EXERCISE: Consider the listing below. Extract exactly the lines from the line containing "More parts follow." to the line containing "BANK_Y = [v - 0.050 for v in RIM_Y[:7]]", both included.

DATA LISTING:
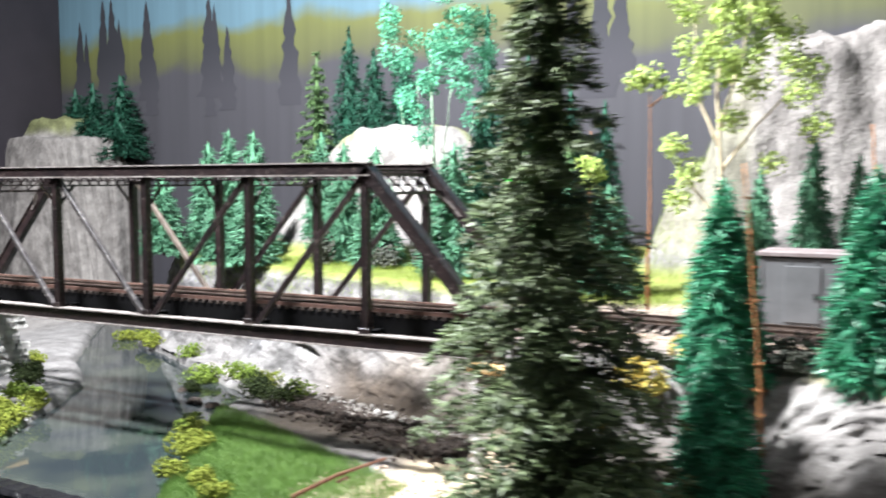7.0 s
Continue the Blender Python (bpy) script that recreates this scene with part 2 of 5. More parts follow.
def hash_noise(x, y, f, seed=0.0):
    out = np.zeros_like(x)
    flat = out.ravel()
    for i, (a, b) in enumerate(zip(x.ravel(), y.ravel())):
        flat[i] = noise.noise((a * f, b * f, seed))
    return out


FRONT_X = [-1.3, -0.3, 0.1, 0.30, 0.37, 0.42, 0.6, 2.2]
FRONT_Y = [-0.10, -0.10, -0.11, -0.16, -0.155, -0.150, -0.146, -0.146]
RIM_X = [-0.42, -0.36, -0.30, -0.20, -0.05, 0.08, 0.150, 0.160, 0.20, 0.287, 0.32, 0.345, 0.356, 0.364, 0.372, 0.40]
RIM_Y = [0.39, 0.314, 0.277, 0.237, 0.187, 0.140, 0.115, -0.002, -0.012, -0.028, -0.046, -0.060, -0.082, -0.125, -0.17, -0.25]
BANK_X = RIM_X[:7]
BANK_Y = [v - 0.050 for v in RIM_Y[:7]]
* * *
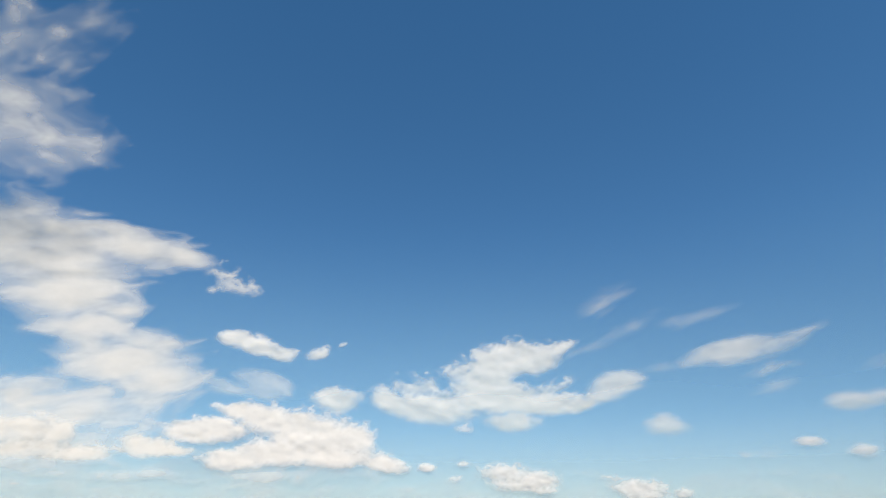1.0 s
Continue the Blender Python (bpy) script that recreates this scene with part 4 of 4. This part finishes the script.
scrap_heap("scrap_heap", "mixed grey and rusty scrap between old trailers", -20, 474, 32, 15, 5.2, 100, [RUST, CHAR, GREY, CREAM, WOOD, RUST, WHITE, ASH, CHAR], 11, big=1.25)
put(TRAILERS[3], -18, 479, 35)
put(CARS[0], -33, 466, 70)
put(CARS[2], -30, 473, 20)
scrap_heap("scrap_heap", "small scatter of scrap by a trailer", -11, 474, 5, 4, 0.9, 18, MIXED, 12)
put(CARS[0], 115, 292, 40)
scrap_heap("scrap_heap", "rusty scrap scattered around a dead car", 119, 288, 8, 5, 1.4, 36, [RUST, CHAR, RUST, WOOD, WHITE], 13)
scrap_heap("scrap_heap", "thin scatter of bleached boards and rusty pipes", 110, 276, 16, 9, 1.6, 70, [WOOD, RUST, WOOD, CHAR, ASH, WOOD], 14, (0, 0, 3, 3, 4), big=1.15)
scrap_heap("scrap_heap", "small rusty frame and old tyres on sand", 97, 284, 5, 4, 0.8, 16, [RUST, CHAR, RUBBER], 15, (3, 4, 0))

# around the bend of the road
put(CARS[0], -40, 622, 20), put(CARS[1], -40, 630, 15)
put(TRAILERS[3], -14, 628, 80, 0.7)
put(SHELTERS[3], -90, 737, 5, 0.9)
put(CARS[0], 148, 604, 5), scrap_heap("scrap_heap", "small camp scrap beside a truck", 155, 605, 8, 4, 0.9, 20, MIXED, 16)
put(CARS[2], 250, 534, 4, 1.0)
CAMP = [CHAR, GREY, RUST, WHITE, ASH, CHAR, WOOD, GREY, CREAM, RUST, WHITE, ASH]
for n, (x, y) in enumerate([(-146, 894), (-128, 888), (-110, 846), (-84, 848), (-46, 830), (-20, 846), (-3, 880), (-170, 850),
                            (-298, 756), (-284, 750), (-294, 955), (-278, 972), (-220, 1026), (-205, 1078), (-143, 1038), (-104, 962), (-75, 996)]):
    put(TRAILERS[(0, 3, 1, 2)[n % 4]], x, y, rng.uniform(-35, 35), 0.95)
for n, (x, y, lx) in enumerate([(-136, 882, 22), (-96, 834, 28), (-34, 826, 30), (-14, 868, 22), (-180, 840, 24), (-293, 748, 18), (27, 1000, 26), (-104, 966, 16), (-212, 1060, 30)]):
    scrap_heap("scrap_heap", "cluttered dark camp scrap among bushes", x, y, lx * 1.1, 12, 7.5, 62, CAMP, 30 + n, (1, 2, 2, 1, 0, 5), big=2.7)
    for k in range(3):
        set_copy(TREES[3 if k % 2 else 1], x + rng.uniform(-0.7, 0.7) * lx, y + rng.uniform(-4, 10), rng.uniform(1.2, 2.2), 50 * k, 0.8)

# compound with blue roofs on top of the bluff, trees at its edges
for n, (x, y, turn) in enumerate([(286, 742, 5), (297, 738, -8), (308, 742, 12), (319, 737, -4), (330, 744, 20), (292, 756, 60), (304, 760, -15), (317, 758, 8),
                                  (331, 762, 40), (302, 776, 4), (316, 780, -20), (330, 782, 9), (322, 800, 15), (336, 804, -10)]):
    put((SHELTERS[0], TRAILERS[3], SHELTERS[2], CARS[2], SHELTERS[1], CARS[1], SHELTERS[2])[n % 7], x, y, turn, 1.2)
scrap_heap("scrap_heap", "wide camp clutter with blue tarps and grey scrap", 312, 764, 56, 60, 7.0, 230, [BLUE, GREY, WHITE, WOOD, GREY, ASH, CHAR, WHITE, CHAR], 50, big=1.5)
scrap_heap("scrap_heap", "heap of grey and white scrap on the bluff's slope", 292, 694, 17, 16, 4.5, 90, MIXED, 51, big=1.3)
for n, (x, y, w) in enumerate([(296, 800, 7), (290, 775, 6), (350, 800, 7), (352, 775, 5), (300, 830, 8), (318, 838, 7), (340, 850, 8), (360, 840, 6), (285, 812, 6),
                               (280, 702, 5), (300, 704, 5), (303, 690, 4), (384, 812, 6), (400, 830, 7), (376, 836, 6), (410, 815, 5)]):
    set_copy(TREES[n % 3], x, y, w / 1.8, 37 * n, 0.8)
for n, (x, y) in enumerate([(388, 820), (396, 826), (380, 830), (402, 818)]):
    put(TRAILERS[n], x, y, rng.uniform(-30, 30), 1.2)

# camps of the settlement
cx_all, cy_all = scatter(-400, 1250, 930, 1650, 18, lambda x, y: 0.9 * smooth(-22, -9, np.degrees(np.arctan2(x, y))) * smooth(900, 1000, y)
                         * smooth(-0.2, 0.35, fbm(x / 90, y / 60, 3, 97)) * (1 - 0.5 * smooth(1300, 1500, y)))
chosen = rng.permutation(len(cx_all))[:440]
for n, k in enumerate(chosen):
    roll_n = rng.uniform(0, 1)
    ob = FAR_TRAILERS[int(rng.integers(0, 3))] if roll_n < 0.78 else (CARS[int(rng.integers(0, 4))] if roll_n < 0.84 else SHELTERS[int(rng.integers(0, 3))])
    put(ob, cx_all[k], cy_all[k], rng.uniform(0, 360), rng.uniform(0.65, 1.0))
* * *
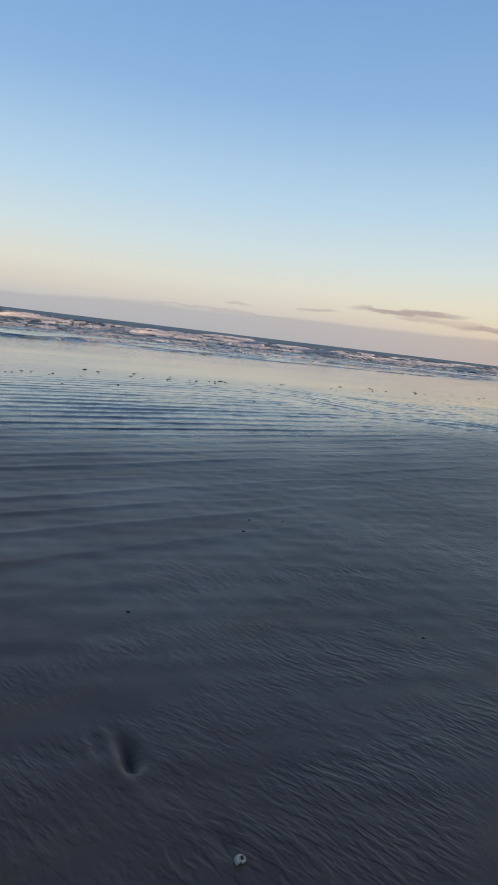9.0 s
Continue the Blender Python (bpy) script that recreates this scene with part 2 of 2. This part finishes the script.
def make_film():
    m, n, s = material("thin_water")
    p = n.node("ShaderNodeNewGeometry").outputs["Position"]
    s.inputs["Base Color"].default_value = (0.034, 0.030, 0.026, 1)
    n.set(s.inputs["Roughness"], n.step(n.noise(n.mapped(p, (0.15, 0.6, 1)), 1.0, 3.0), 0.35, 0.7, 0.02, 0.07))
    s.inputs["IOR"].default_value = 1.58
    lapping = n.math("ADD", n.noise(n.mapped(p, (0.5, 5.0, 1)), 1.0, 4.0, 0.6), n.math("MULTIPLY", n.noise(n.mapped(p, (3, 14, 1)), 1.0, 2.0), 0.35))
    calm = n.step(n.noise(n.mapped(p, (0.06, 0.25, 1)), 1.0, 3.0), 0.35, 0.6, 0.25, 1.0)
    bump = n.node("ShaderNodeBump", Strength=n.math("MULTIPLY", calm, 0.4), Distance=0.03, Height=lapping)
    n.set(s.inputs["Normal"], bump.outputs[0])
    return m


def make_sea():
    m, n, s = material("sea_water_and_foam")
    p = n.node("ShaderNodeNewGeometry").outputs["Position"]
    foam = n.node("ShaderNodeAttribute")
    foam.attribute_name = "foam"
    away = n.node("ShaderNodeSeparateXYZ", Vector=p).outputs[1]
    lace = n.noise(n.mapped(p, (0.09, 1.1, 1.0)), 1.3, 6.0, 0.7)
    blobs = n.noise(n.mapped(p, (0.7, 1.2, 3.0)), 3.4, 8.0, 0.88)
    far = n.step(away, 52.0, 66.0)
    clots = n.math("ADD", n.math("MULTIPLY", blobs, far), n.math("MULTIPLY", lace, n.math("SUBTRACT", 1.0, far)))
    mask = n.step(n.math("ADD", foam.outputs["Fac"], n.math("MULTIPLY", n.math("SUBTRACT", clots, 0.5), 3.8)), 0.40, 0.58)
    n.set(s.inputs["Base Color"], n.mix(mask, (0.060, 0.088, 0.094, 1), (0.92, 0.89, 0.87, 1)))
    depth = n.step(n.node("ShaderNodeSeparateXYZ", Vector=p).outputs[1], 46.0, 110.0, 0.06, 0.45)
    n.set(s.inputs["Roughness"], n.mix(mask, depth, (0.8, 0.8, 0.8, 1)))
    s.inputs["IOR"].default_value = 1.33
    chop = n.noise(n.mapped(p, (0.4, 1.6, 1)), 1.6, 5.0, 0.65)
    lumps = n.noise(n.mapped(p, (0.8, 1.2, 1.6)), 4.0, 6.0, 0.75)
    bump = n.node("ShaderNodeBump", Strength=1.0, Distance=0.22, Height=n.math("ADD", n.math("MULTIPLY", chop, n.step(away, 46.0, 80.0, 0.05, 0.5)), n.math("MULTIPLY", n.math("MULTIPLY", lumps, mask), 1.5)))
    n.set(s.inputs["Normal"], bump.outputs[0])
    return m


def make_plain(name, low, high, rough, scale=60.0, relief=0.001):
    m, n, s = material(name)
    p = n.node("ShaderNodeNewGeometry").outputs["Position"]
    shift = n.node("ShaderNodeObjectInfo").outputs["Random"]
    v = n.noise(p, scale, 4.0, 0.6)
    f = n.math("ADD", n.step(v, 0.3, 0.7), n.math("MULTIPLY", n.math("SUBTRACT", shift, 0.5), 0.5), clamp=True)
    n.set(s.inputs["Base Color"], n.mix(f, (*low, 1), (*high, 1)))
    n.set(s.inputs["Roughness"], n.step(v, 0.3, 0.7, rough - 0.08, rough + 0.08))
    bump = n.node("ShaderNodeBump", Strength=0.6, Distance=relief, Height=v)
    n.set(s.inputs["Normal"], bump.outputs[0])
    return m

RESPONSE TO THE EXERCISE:
Continue the Blender Python (bpy) script that recreates this scene with part 2 of 5. More parts follow.
def hash_noise(x, y, f, seed=0.0):
    out = np.zeros_like(x)
    flat = out.ravel()
    for i, (a, b) in enumerate(zip(x.ravel(), y.ravel())):
        flat[i] = noise.noise((a * f, b * f, seed))
    return out


FRONT_X = [-1.3, -0.3, 0.1, 0.30, 0.37, 0.42, 0.6, 2.2]
FRONT_Y = [-0.10, -0.10, -0.11, -0.16, -0.155, -0.150, -0.146, -0.146]
RIM_X = [-0.42, -0.36, -0.30, -0.20, -0.05, 0.08, 0.150, 0.160, 0.20, 0.287, 0.32, 0.345, 0.356, 0.364, 0.372, 0.40]
RIM_Y = [0.39, 0.314, 0.277, 0.237, 0.187, 0.140, 0.115, -0.002, -0.012, -0.028, -0.046, -0.060, -0.082, -0.125, -0.17, -0.25]
BANK_X = RIM_X[:7]
BANK_Y = [v - 0.050 for v in RIM_Y[:7]]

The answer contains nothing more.